Die künstlerische Gestaltung ist extrem schön: Die Charaktere wirken auch im normalen Spielverlauf jenseits der Filmsequenzen wie Figuren aus einem Anime und die Landschaften mit ihren Bäumen und Bergen glänzen mit einer Aquarell-Ästhetik. Der Soundtrack ist durchweg gelungen - kurz: Das Game bringt alles mit, was ein guter Film braucht.

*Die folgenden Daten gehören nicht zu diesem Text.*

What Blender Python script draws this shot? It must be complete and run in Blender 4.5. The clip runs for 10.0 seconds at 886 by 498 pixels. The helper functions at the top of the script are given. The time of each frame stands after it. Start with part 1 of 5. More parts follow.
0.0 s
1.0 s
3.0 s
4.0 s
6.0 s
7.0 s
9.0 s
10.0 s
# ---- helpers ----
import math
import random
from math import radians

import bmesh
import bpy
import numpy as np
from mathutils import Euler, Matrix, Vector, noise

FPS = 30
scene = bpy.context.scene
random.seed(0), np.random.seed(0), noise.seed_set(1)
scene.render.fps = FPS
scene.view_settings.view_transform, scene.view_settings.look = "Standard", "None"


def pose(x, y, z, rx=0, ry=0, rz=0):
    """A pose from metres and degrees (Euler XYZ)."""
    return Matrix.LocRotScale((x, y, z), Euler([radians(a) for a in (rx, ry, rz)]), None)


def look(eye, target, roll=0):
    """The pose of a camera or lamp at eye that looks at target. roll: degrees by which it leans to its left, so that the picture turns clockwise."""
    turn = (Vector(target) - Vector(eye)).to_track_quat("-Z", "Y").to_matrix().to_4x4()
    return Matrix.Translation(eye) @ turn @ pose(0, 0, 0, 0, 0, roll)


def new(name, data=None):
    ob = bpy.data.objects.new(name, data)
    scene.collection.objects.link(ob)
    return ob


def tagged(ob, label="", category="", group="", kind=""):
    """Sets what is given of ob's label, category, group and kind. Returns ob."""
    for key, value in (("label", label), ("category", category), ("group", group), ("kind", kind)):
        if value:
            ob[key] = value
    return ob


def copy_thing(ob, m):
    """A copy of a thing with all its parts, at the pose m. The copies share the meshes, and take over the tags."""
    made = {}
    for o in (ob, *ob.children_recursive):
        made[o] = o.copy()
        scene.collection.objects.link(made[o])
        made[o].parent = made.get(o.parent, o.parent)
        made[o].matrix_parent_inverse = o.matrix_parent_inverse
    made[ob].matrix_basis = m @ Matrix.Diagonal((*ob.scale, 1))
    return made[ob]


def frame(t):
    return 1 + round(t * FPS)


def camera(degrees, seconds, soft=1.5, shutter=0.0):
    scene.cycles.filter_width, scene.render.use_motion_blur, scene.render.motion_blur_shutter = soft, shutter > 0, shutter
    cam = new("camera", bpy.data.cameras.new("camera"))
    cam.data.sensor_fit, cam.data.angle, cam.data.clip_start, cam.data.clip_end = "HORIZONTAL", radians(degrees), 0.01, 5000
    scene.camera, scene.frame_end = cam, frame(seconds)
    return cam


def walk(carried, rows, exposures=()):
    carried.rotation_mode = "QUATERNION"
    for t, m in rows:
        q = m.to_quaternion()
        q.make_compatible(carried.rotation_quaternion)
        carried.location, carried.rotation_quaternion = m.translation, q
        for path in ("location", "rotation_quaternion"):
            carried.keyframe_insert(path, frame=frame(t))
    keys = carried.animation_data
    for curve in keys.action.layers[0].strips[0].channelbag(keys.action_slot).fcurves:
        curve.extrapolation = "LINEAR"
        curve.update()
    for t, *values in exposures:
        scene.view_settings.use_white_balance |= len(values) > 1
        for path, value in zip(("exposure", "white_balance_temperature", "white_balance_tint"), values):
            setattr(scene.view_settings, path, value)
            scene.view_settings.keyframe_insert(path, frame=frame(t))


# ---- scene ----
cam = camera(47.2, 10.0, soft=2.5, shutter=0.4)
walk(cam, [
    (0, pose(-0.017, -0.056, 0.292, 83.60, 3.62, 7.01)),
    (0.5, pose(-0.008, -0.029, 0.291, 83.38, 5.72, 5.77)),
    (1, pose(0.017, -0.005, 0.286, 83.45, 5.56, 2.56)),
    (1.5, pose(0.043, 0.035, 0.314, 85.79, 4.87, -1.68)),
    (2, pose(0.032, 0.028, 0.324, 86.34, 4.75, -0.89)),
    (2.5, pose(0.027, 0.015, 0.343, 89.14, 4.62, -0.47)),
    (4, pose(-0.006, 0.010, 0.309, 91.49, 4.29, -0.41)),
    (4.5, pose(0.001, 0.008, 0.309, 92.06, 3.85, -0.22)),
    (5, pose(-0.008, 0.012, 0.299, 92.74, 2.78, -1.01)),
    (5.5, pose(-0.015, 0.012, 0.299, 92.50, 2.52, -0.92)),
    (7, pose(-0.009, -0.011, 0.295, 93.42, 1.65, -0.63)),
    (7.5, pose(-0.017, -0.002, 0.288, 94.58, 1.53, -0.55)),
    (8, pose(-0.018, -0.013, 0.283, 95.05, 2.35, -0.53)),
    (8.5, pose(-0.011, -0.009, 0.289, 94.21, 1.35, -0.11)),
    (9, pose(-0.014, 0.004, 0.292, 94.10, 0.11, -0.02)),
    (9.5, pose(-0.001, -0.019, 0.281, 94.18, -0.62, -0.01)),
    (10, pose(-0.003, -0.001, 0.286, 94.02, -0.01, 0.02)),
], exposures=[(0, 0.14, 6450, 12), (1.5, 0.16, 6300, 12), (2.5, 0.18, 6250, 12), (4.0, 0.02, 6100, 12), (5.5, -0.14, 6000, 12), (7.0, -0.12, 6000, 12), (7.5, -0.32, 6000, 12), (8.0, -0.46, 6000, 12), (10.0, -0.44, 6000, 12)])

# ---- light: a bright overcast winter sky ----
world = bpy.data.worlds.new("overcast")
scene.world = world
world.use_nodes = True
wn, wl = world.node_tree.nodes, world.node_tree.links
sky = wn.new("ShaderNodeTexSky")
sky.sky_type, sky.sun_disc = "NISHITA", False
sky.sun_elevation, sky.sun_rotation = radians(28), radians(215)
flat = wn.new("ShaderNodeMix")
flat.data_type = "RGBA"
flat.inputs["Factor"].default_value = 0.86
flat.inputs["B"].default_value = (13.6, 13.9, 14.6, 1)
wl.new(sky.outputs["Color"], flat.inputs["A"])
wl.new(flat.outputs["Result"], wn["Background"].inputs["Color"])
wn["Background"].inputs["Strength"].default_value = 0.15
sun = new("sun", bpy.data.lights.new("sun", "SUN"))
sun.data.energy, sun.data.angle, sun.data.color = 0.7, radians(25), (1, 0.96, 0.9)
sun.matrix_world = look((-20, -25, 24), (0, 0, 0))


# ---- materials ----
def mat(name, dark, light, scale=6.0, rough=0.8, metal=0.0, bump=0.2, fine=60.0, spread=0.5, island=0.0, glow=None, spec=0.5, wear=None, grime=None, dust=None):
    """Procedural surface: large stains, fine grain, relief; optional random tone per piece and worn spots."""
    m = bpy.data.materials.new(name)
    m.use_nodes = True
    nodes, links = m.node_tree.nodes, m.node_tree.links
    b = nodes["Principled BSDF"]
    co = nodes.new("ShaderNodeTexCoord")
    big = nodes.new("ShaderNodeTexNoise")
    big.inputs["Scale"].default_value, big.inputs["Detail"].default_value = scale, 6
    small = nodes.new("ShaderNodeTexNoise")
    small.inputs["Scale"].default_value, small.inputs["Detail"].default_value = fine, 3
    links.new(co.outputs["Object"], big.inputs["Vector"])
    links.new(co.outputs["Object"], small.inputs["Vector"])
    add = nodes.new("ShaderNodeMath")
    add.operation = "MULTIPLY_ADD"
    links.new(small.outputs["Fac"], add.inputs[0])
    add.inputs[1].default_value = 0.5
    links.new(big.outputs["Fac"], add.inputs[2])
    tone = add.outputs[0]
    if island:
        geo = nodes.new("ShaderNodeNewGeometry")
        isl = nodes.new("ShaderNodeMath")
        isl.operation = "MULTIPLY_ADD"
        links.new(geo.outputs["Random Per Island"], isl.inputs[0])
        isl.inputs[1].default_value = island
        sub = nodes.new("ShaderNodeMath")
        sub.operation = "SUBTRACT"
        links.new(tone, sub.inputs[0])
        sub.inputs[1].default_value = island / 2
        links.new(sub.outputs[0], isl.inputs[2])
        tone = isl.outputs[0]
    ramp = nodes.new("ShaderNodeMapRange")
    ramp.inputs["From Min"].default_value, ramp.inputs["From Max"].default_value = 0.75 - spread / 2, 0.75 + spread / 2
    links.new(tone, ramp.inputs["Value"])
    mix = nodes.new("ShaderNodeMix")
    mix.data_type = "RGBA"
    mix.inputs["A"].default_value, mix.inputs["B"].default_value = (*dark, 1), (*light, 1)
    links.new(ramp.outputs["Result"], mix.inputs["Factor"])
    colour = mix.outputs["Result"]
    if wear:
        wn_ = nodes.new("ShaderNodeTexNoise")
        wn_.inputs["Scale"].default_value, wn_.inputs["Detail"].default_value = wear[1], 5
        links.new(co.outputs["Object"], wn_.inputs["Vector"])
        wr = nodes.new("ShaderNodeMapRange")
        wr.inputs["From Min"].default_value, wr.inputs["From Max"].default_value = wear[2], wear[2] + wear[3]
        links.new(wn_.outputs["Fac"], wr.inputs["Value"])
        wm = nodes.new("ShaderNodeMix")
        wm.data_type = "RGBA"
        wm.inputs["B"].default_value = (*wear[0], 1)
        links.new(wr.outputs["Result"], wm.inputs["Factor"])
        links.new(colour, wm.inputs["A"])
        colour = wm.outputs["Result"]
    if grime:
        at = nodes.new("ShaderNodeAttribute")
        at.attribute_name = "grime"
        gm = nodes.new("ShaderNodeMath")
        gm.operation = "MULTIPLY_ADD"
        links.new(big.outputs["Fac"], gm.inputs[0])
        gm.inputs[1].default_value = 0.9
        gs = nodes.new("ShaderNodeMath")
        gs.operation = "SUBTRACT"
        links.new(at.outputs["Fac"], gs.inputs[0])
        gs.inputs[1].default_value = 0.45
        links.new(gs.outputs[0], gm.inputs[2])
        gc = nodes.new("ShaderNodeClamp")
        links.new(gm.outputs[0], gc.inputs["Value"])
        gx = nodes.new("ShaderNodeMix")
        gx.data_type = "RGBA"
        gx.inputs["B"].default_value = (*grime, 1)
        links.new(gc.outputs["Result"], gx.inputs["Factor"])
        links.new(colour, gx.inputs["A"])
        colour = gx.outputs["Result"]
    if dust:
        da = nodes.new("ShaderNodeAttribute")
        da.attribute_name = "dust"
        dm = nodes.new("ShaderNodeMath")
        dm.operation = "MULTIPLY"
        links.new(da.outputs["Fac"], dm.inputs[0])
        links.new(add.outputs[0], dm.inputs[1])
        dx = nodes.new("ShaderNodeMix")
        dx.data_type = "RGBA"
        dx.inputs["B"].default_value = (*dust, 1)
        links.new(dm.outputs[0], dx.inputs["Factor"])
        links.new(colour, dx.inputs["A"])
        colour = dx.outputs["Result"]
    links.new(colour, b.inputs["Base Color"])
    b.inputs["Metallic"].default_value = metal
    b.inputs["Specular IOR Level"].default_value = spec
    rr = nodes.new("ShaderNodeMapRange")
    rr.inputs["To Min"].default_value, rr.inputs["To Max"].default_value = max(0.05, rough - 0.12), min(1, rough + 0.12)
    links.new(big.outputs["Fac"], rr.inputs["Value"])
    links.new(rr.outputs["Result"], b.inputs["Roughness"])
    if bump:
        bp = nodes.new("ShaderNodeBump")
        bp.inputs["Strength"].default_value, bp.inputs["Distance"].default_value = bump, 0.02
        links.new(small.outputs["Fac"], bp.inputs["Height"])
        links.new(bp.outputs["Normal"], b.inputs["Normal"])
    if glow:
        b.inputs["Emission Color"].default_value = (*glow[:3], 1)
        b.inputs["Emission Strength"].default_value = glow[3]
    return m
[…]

"Ni No Kuni" ist endlich wieder ein gutes japanisches Rollenspiel für ein breiteres Publikum - so wie es "Final Fantasy" zu seinen besten Zeiten war. Das liegt vor allem daran, dass es eine Grundtugend der alten Rollenspiele wiederbelebt: Es erzählt eine in jeder Hinsicht fantastische Geschichte. Viele jüngere JRPGs wie die "Atelier"- oder die "Disgaea"-Serie (vgl.: Dämonische Winkelzüge) von Nippon Ichi Software sind durchaus gute Games, sprechen aber mit eher speziellen Kampfsystemen und Settings nur Genrefans an.

So sehen Helden aus

Unter dem Strich gehört "Ni No Kuni: Der Fluch der weißen Königin" trotz Detailmängeln zu den besten Rollenspielen der letzten Jahre, auch wenn es spielerisch nicht auf dem Niveau von Nintendos großartigem Xenoblade Chronicles (vgl.: Das Schwert der Erkenntnis) ist. Die Mischung aus traditionellem JRPG und kunstvollem Anime verzaubert den Spieler, der über die Schwächen gerne hinwegsieht, wenn er sich dem Fluss der Erzählung hingibt. Es ist ein langes, aber nie langweiliges Spiel: Der normale Verlauf dauert 40 bis 50 Stunden. Perfektionisten, die jede Schatzkiste suchen und alle Nebenaufgaben erledigen, dürfen länger eintauchen. Im Endspurt gibt es dem Gamer etwas, das herausragende Videospiele auszeichnet: Das ambivalente Gefühl dem Finale entgegenzufiebern und gleichzeitig eine gewisse Wehmut zu verspüren, weil die Geschichte und das Spielerlebnis bald vorüber sind.